Accompanying us this Good Friday are the people we’ve lost to death itself, in some cases unable to touch and be near them, wondering if they felt forsaken. But it’s the other deaths, too. The canceled plans, missed holidays with friends and family, strained or absent relationships, changed dynamics with those close to us due to discord, accelerated decline in churches and other institutions we love—all these deaths, too, come alongside this remembrance of Christ’s suffering and the grief of those who love him. They can’t believe this is happening, and neither can we.

Like us, the disciples communicate their grief in a variety of ways. One fears sharing Jesus’ fate and moves toward power and out of harm’s way. Another lashes out in anger and even violence in defense of Jesus, willing to do anything to prevent his death. Some are just doing their jobs, trying not to think too hard about the implications. One closest to Jesus denies him in grief and shame, being unable to bear what’s about to happen.

A religious leader passes the hard choices up the chain of command. A government official yields to angry masses. A mother and a companion stay the course, keeping their grief close without looking away. Unexpected friends step in to bury Jesus after all is finished, busying themselves through their own feelings.

In all of it, deep grief informs people’s responses to Jesus’ death. And surrounding us in our assemblies are similar responses to our collective grief. Anger, fear, denial, disappointment, loneliness—all will be with us in our gatherings to hear again the story of Jesus’ last moments.

Given all this, I might be tempted to skip Good Friday this year and head directly for the warmth and celebration of Easter. But I know I can’t skip grief. Resurrection follows a real experience of death.

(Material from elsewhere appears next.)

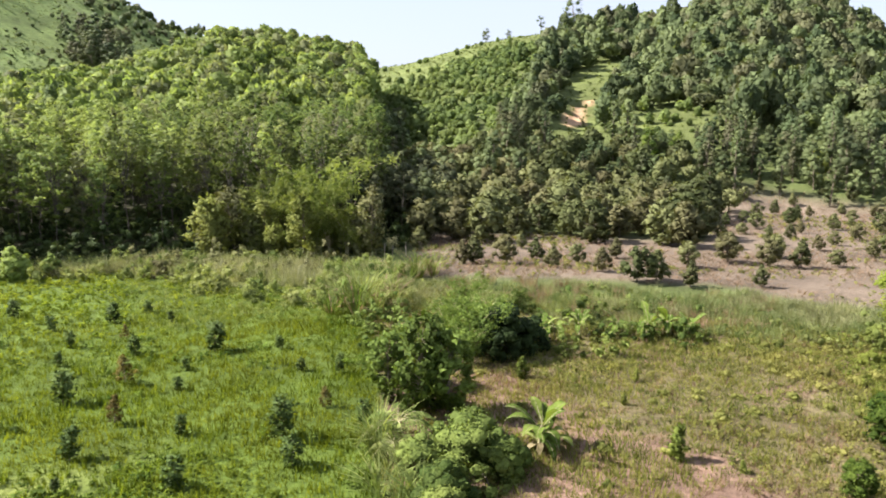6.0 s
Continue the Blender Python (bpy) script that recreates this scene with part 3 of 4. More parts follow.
def bamboo_clump(h, culms, count, leaf, mat):
    def make(rng):
        ob = new("bamboo_clump")
        spots = []
        for k in range(culms):
            a = rng.random() * 6.28
            o = np.array((math.cos(a), math.sin(a), 0))
            hh = h * rng.uniform(0.65, 1.05)
            s = np.linspace(0, 1, 7)[:, None]
            P = o * 0.25 + o * (s ** 2.4) * hh * rng.uniform(0.2, 0.5) + np.array((0, 0, 1)) * hh * (s - 0.22 * s ** 4)
            P[0, 2] = -0.2
            part("culm", tube(P, np.linspace(0.04, 0.008, 7), 5), M_STEM, ob, "", True)
            for q in range(2, 7):
                for _ in range(2):
                    spots.append((*(P[q] + rng.normal(size=3) * 0.3), 0.3 + 0.045 * h))
        part("crown", leaves(rng, spots, count, leaf, 0.3, 0.3, 0.2, 0.7), mat, ob)
        return ob
    return make


def crown_only(rng, shape, z0, z1, width, clumps, count, size, rad, core=0.55, aspect=0.6):
    spots = crown_spots(rng, clumps, z0, z1, width, shape, rad)
    piece = leaves(rng, spots, count, size, aspect, 0.4, 0.35, 0.25, 0.85, core)
    return piece


def lobed_crown(rng, shape, z0, z1, width, lobes, count, size, depth=0.34, sharp=0.16, fine=1, ragged=0.3):
    """A closed crown of rounded lobes with dark creases between them, roughened by leaf sprays."""
    D, F = BALLS[fine]
    k = np.arange(lobes) + 0.5
    up, turn = 1 - 1.75 * k / lobes, k * 2.39996 + rng.normal(size=lobes) * 0.35
    C = unit(np.stack([np.sqrt(1 - up ** 2) * np.cos(turn), np.sqrt(1 - up ** 2) * np.sin(turn), up], 1) + 0.12 * rng.normal(size=(lobes, 3)))
    reach = rng.uniform(0.65, 1.15, lobes)
    lift = (np.exp(-(1 - D @ C.T) / sharp) * reach).max(1)
    R = (1 - depth) + depth * 1.25 * lift + 0.035 * rng.normal(size=len(D))
    t = np.clip((D[:, 2] + 1) / 2, 0, 1)
    w = {"round": 0.8 + 0.35 * t - 0.3 * t ** 3, "egg": 1.12 - 0.3 * t, "cone": 1.3 - 0.85 * t}[shape]
    P = np.stack([D[:, 0] * R * w * width, D[:, 1] * R * w * width, z0 + (z1 - z0) * (0.5 + 0.5 * D[:, 2] * R)], 1)
    F = F[D[F][:, :, 2].mean(1) > -0.72]
    tri = P[F]
    fn = np.cross(tri[:, 1] - tri[:, 0], tri[:, 2] - tri[:, 0])
    N = np.zeros_like(P)
    for q in range(3):
        np.add.at(N, F[:, q], fn)
    N = unit(N)
    area = np.linalg.norm(fn, axis=1)
    pick = rng.choice(len(F), count, p=area / area.sum())
    b = rng.dirichlet((1, 1, 1), count)
    at, n = (tri[pick] * b[:, :, None]).sum(1), unit((N[F[pick]] * b[:, :, None]).sum(1))
    L = size * rng.uniform(0.6, 1.4, (count, 1))
    t1 = unit(np.cross(n, rng.normal(size=n.shape)))
    way = unit(t1 + n * rng.uniform(0.0, 1.1, (count, 1)) + np.array((0, 0, 0.15)))
    side = unit(np.cross(way, n + 0.5 * rng.normal(size=n.shape)))
    at = at + n * L * rng.uniform(-0.1, 0.35, (count, 1))
    V = np.stack([at - side * L * 0.34, at + side * L * 0.34, at + way * L], 1).reshape(-1, 3)
    face = np.repeat(unit(n + 0.45 * rng.normal(size=n.shape)), 3, axis=0)
    tilt = unit(N[F].mean(1) + 0.32 * rng.normal(size=(len(F), 3)))
    tri = tri.mean(1, keepdims=True) + (tri - tri.mean(1, keepdims=True)) * 1.12 + N[F] * ragged * rng.normal(size=(len(F), 3, 1))
    core = np.concatenate([tri.reshape(-1, 3), np.repeat(tilt, 3, axis=0)], 1), np.arange(len(F) * 3).reshape(-1, 3)
    return join(core, (np.concatenate([V, face], 1), np.arange(len(V)).reshape(-1, 3)))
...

Diving into the disciples’ grief invites us to be honest about our own. There is good news in this Gospel reading and this holy day: that the very heart of God has known grief like our own and lives through being forsaken. We know, even on a day like this, that Christ does not abandon disciples in their inability to believe what’s happening. They are not left scattered, angry, frightened, or numb. Disciples are gathered again and again around the word and fellowship to be loved, forgiven, and empowered to live with and through their grief. This is the grace of Good Friday, that Christ trusts in God’s power and love even when we struggle to do so.